Sunday, September 20, 2009

"I Know the Sun’s Still Shining When I Close My Eyes"

If you recognize the country song from which today’s title is taken you may have guessed where today’s blog is headed. Yesterday was a great day! It began with me remembering that it was Talk Like a Pirate Day. Any day that begins with in a hearty, gruff voice is destined to be great.

Post lunch, Mollie and I worked our way out of town via I-55. Three hours later, Andrew and I hijacked my mom’s car. Mollie and Annaliese accompanied my mother back to Oswego whilst me and ‘the boy’ continued on our way to the White Sox game.

Despite the historical fact that the White Sox tend to play bad baseball against terrible teams, or is it terrible baseball against bad teams, they managed provide a statistical outlier for our viewing pleasure.
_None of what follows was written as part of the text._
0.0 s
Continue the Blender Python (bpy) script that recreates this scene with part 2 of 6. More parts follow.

What did I just say? I think I just said they won. While the baseball was good for a change, it was not the high point of our stadium tour. Andrew had only a passing interest in the game, though enough to make the trip more worthwhile than just taking him to a park, so we spent much of our time wandering the park. We caught the game an inning or two at a time from numerous different perspectives. We sat in the lower bowl, halfway up behind the Sox dugout. We then meandered to the outfield to partake of some traditional baseball cuisine. The hotdogs finished, we visited the kid’s zone and ended our travels in a pair of decent seats in the upper deck. From that vantage point, we yelled encouragements to our team and had a spectacular view of the post game fireworks show.
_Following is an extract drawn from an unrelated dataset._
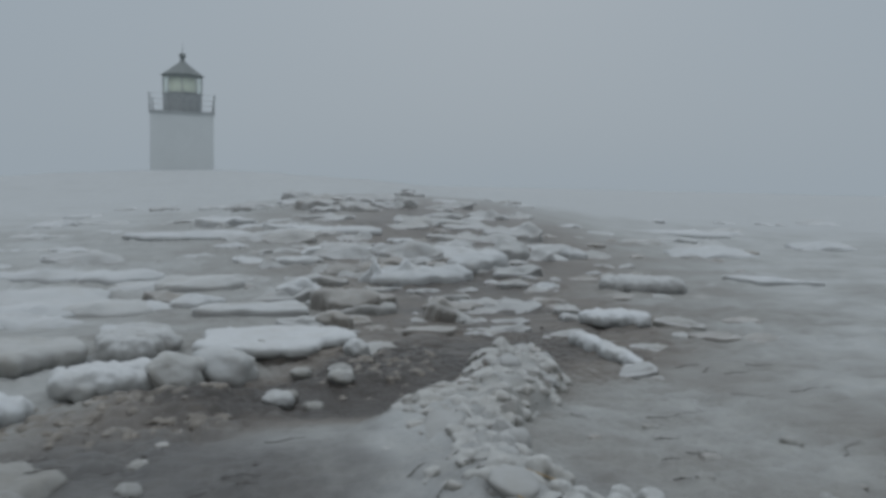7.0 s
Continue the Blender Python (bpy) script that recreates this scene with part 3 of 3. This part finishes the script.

My high point, though, came before the game even started. Having a young and exceptionally cute child makes obtaining a ball fairly easy. I caught the attention of a coach in the dugout and he kindly obliged. Soon after, as the players lined up outside the dugout for the national anthem, I tossed a quick ‘hello’ at my still favorite, though long retired, player now coach, Harold Baines. He gave a polite nod, stood for the Anthem, then I again caught his eye on the way back in. He accepted the ball Andrew had received and signed it.

To Andrew
All the Best
Harold Baines
#3

I must add here that Gordon Beckham was also kind enough to sign the ball on his way past Mr. Baines, and while he is the leading candidate to succeed Baines as my favorite player, it still pales beside my delight at the first autograph. The inscription by Baines is almost an exact duplicate of the ball I got from Harold when I was but a wee lad (wait, pirate day was yesterday, ahem, a young boy.) We now have a generational set of baseballs signed by my favorite player. Perhaps I should try to get one for my dad!

Arriving home (in Oswego) after the game, I was 'absolutely crushed' to find that my dad didn’t have a ride home from his poker game and I ‘had no choice’ but to go pick him up. This task would ‘obviously’ require me to stay while he played, so it was only ‘logical’ that I should also play. I found myself short $6 in the cash game before the second tournament started. The tournament went along fine; I was never in a desperate situation, though never quite comfortable. The hours wore on and the players dwindled to 4, to 3, to 2. I was heads up. I didn’t play spectacularly, I may have overcautiously given away a few smaller pots, but in the end, my pocked sixes found their way onto a boat and I had all the chips.

As a nightcap, I took a trip to Meijer’s to buy the milk for Andrew, a request my wife had made many hours earlier. I found the milk and graced the self-checkout terminal with my presence and money. I wondered at the day I was completing, at how many great things had transpired, I realized then that it had truly been a great day! A Meijer’s employee sent me on my way with what my tired brain found to be a fitting end to the day’s story: “Have a good morning.”